The Greene family performed together in John Muir’s Mt. Days.
Back row, Cheryl Greene.
Middle row, from left, Alan, Claire, Garrett,and Kevin Greene.
Front row, Austin Greene
My father had two things on his bucket list. — he wanted to own a Cadillac and to go to Hawaii. In his early 70s he proudly bought a Cadillac. I asked him when he was going to Hawaii and he said, “Later.” He died at 73 never having seen the sun rise over the beaches of the islands only a five-hour plane ride from his home. I’ve often thought that he was afraid to go. Afraid that if he emptied his list he wouldn’t have anything to look forward to or even worse, he wouldn’t have anything to live for.

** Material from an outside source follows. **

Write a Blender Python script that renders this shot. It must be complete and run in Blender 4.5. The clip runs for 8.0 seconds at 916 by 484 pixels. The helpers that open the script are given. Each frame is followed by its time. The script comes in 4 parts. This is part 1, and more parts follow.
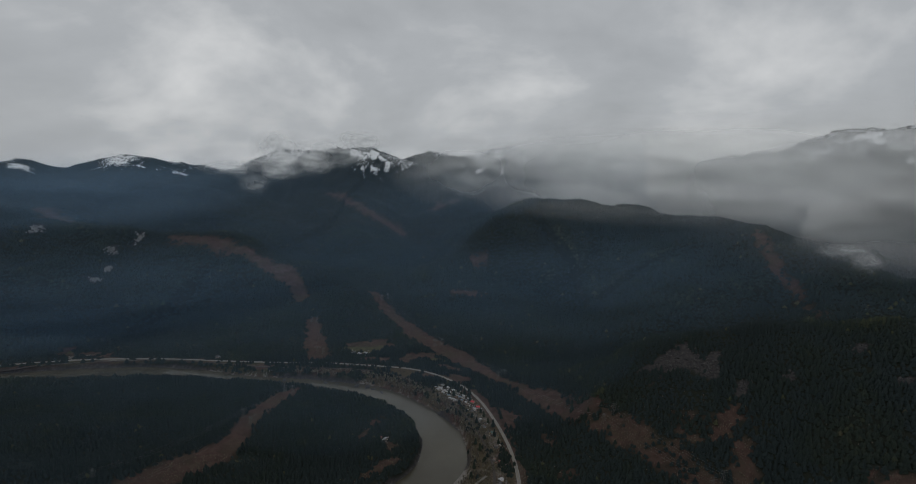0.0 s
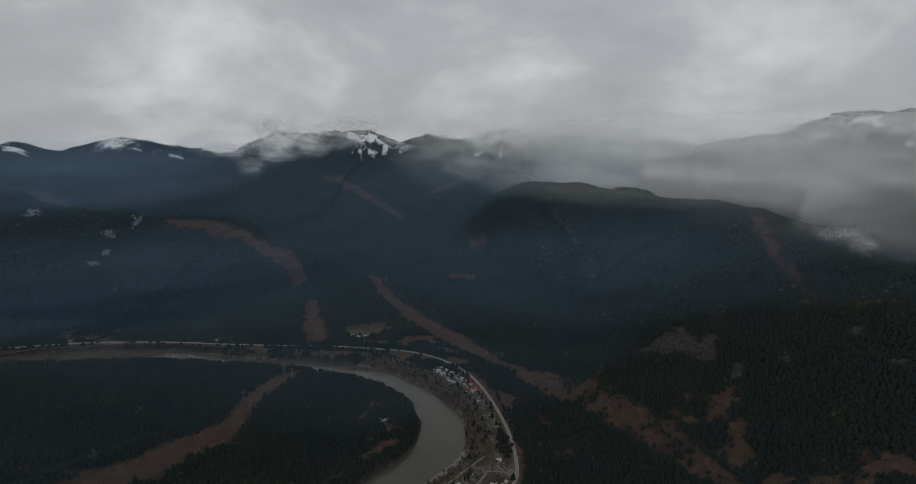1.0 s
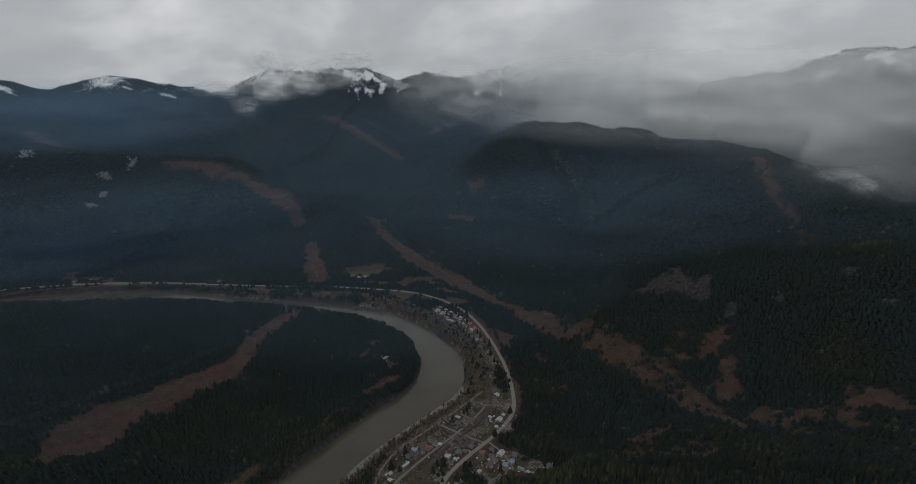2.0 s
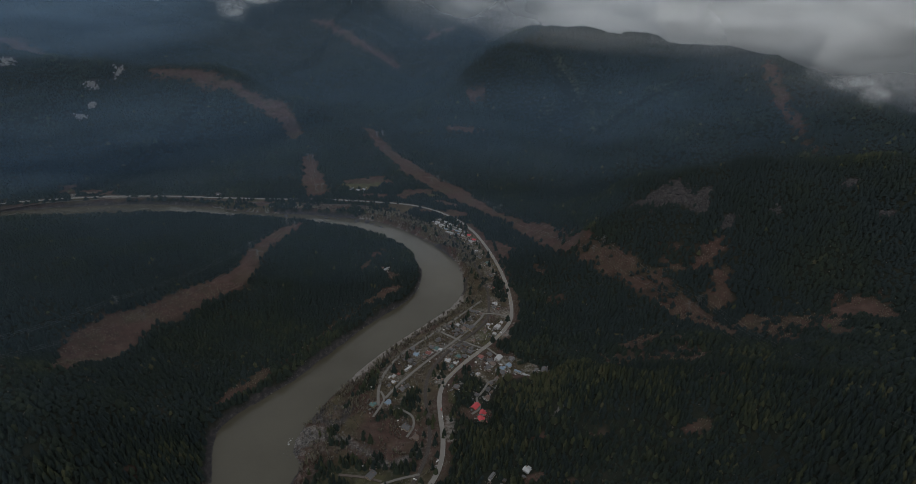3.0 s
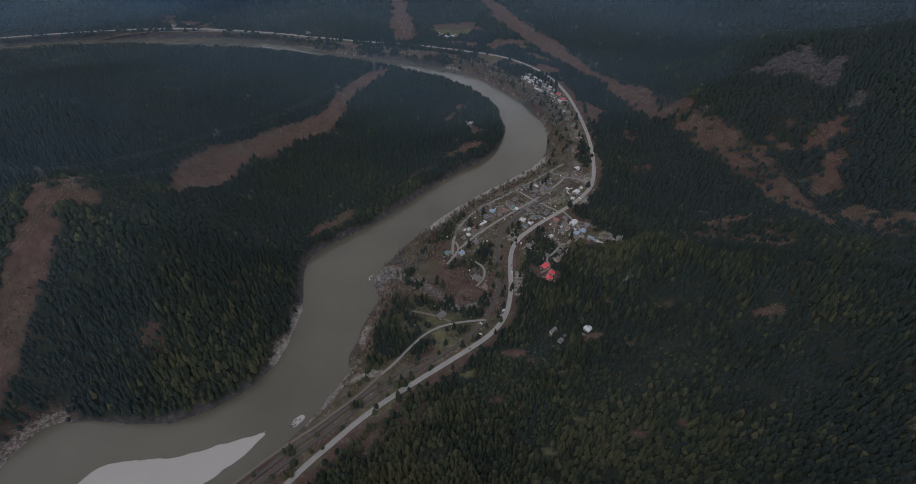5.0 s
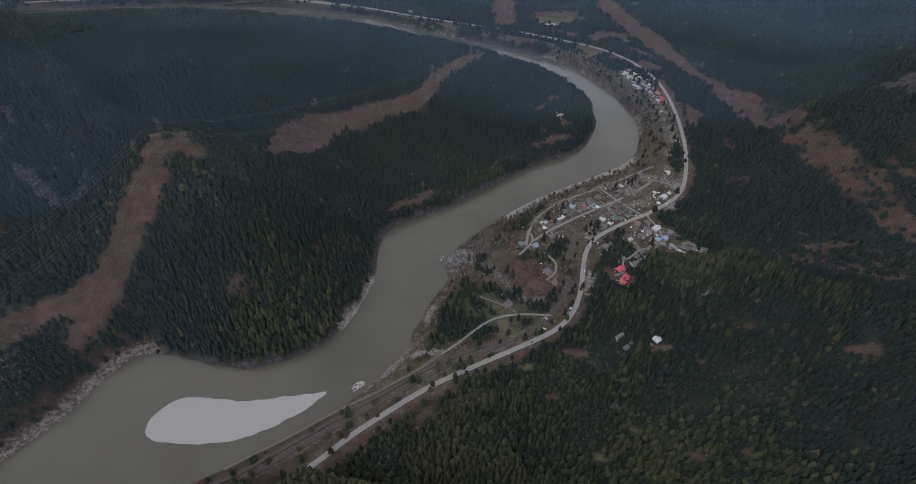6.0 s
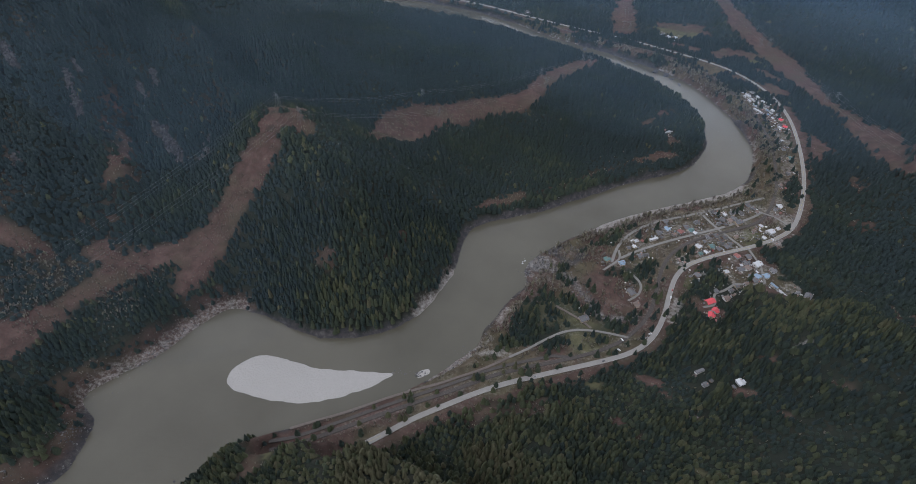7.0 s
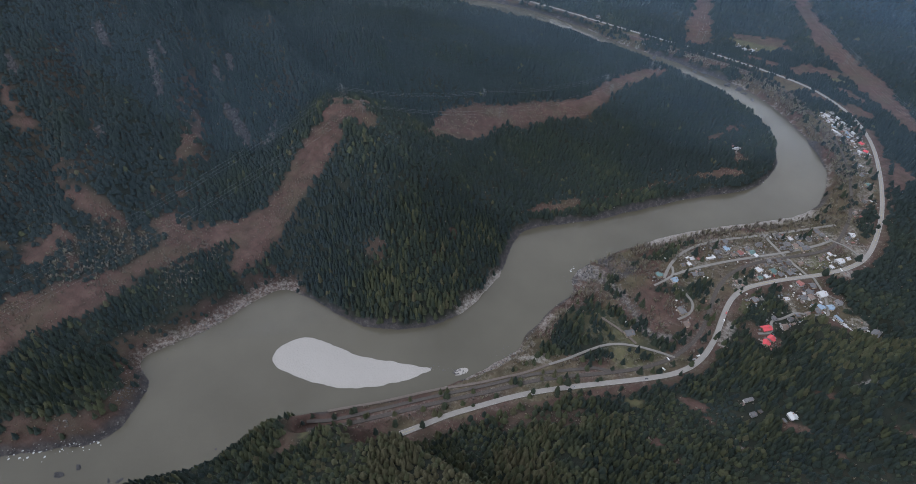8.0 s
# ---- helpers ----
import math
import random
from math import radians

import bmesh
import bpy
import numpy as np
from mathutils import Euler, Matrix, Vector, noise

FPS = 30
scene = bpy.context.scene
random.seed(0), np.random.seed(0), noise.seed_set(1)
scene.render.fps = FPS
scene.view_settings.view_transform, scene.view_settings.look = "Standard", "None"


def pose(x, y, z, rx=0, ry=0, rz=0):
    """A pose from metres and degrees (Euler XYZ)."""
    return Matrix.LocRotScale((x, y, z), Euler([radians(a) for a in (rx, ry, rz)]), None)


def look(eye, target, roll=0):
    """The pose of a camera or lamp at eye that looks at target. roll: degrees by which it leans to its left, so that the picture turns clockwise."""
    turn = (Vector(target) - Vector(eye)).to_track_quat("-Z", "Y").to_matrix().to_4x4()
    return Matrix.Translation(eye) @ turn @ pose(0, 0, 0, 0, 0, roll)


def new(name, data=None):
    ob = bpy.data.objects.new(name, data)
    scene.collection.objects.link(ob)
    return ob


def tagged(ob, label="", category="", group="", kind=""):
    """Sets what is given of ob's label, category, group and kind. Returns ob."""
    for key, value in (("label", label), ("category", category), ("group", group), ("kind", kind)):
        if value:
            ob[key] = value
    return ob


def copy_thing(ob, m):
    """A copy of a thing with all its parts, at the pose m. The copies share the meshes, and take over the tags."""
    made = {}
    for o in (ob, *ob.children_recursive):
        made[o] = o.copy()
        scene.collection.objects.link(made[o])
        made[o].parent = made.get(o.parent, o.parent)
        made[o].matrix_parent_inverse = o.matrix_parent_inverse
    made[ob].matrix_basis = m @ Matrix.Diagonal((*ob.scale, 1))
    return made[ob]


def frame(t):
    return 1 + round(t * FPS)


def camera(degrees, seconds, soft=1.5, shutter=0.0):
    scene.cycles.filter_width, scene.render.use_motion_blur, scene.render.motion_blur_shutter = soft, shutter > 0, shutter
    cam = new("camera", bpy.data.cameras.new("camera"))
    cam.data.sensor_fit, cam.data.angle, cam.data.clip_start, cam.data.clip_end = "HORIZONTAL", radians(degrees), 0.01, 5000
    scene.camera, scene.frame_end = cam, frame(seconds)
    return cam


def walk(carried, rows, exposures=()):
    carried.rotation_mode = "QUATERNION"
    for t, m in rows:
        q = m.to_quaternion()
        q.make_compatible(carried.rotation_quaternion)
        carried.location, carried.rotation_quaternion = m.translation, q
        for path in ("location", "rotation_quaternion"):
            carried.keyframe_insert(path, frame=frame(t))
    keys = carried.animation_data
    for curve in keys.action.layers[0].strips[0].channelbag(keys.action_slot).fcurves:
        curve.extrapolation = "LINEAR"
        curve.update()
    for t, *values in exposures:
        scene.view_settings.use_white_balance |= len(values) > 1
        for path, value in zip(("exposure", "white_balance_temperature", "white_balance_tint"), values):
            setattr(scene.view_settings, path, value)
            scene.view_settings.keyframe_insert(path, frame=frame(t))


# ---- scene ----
import itertools

# The camera hovers 600 m over the river and only turns.
EYE = (0.0, 0.0, 600.0)
cam = camera(80.7, 8.0, soft=0.45)
TURNS = [  # seconds, yaw, pitch, roll
    (0.0, -0.43, -8.44, -0.12), (0.5, -0.51, -8.9, -0.16), (1.0, -0.63, -10.2, -0.11), (1.5, -0.69, -12.58, -0.11),
    (1.7, -0.71, -13.99, -0.1), (2.8, -0.83, -23.75, -0.04), (3.0, -0.85, -25.67, -0.01), (3.5, -0.91, -30.39, 0.04), (4.0, -0.58, -34.61, 0.12), (4.5, 3.55, -38.34, 0.24),
    (4.7, 5.76, -39.55, 0.24), (5.8, 17.36, -42.0, 0.21), (6.0, 19.52, -42.0, 0.19), (6.5, 25.55, -42.01, 0.11), (7.0, 31.66, -41.99, 0.0), (7.5, 35.83, -42.0, -0.1),
    (8.0, 38.78, -42.01, -0.12)]
STOPS = [  # seconds, stops, kelvin, tint
    (0.0, -1.16, 6500, 10), (1.5, -1.16, 6500, 10), (3.0, -0.76, 6480, 11), (3.5, -0.58, 6480, 11), (4.0, -0.40, 6380, 14), (4.5, -0.23, 6280, 17), (6.5, 0.34, 6020, 16), (8.0, 0.65, 5950, 15)]
walk(cam, [(t, pose(*EYE, 90 + p, r, y)) for t, y, p, r in TURNS], STOPS)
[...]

In 1996, when I was given a few months to live, I didn’t have to think about my Bucket List. At the time I was nursing my nine-month old baby. I knew I wanted to live to see him start school, learn to ride a bike, be in a play with him, see him graduate, sit in the front row at his wedding, and meet my grand kids. That list gave me lots of things to look forward to. It was one of the things that kept me alive.
In 2009 I lived long enough to witness “my baby” graduate from the 8th grade. As he walked across the stage to receive his diploma I mentally crossed one more thing off my Bucket List — one less thing to accomplish before I died. I felt proud, grateful, … and old.
As a soon-to-be-empty-nester, I’ve been thinking a lot about what my life will be like without kids around every day. Undoubtedly it will change, but I don’t want to just cross off the things I’ve been looking forward to for years and slowly run out of things to live for.
I’ve decided that this New Years I’m officially trashing my Bucket List. And in its place I’m creating a Bucket Queue. I’m going to stop trying to get it all done before I die and I’m going to start adding something new to the queue every time I’ve completed something.
Out with the old. In with the new. And keep ‘em coming!